По внешним признакам это второй том книги, вышедшей восемь лет назад в том же издательстве, — книгу эту, “Сюжеты русской литературы” (1999), я подробно рецензировала в “Новом мире” (2000, № 7). Своя приятность есть в том, что на новомирских страницах впервые появилось немало из вошедшего теперь в “Филологические сюжеты” (статьи, написанные к 200-летию Пушкина и к 300-летию Петербурга, историософская полемика по поводу Тютчева и кое-что еще). Впрочем, книга построена как самостоятельная композиция, в ней некоторые принципиальные по важности вещи перекочевали из предыдущего тома в новый контекст, более разветвленный, дробный, шире обращенный к ХХ веку (Ходасевич и Георгий Иванов в замечательно свежих поворотах), к собратьям по филологической науке (выделю спор с М. Л. Гаспаровым о Бахтине, философский мемуар о Л. Я. Гинзбург, очерк, посвященный памяти А. П. Чудакова), с присовокуплением летучих откликов и маргиналий. Прежде — единое русло, нынче — собранье пестрых глав, впрочем, заключенных в тематические блоки.

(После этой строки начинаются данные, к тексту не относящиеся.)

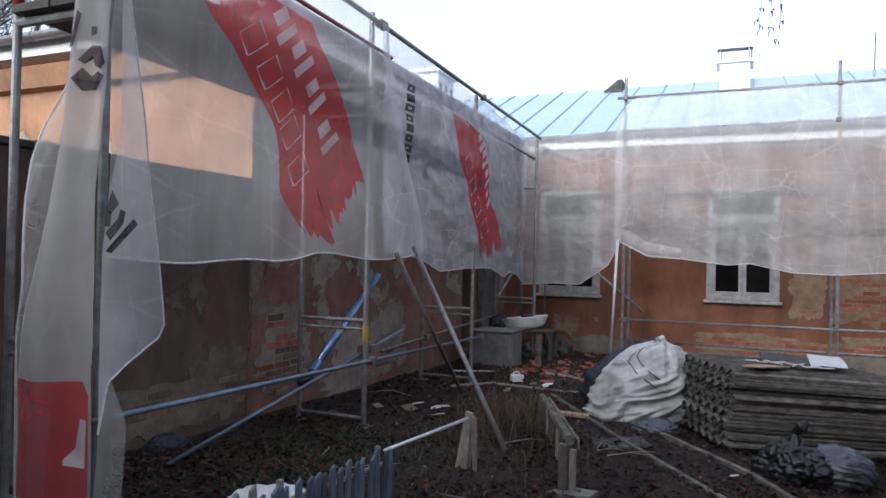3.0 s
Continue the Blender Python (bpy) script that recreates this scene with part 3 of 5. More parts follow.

Но русло-то сохранилось, и тут я напомню о своеобразной, в ранге открытия, “компаративистике” наиболее преданного источному слову и вместе с тем наиболее метафизичного из ныне живущих наших филологов. Явственней всего этот подход — в двух обширных размышлениях, написанных, как и не менее двух третей книги, уже “в новом веке” (некая грань — недаром так озаглавил свою последнюю книгу Кушнер). Назову их: “Пустынный сеятель и великий инквизитор” и “„О бессмысленная вечность!” От „Недоноска” к „Идиоту””. Отталкиваясь от поразительных совпадений (не только смысловых, но и словесных, едва ли не буквальных): в первом случае между стихами Пушкина под евангельским эпиграфом — “Свободы сеятель пустынный…” и речами великого инквизитора, созданного Иваном Карамазовым, с Достоевским за спиной; во втором — между жалобами Недоноска в загадочном стихотворении Баратынского и ламентациями двух “выкидышей”, изгоев на жизненном пиру, князя Мышкина и Ипполита, — Бочаров окончательно утверждается в представлении, которое уже определяло строй и суть его книги 1999 года. А именно: Достоевский ведь наверняка не имел в виду пушкинского стихотворения, когда писал “Братьев Карамазовых”, а строку Баратынского (вынесенную Бочаровым в заглавие статьи) вообще не мог знать как еще не пропущенную цензурой в пору создания “Идиота”, — тем не менее имеет место “невозможное, невольное цитирование”. “Это действие в литературе внутренней силы, еще загадочной для теории творчества <…> нечто вроде сверхпамяти”, “генетической литературной памяти”, сближаемой исследователем с платоновским анамнезисом. Напомню, что Бахтин не заходил так далеко, трактуя только о “памяти жанра”, впрочем, и у него Бочаров нашел слова о “культурно-исторической „телепатии” без всякого уследимого реального контакта”, а у В. Н. Топорова — о “резонантном” поле культуры. Это ощущение единого метаорганизма культуры, национальной, как и общеевропейской, ее кровеносной системы, которая через десятилетия, а то и века переносит некие “логосы” и “гештальты” от одного творческого сознания к другому, — по философской сути противоположно как “позитивной” компаративистике, так и модным операциям с “интертекстуальностью”.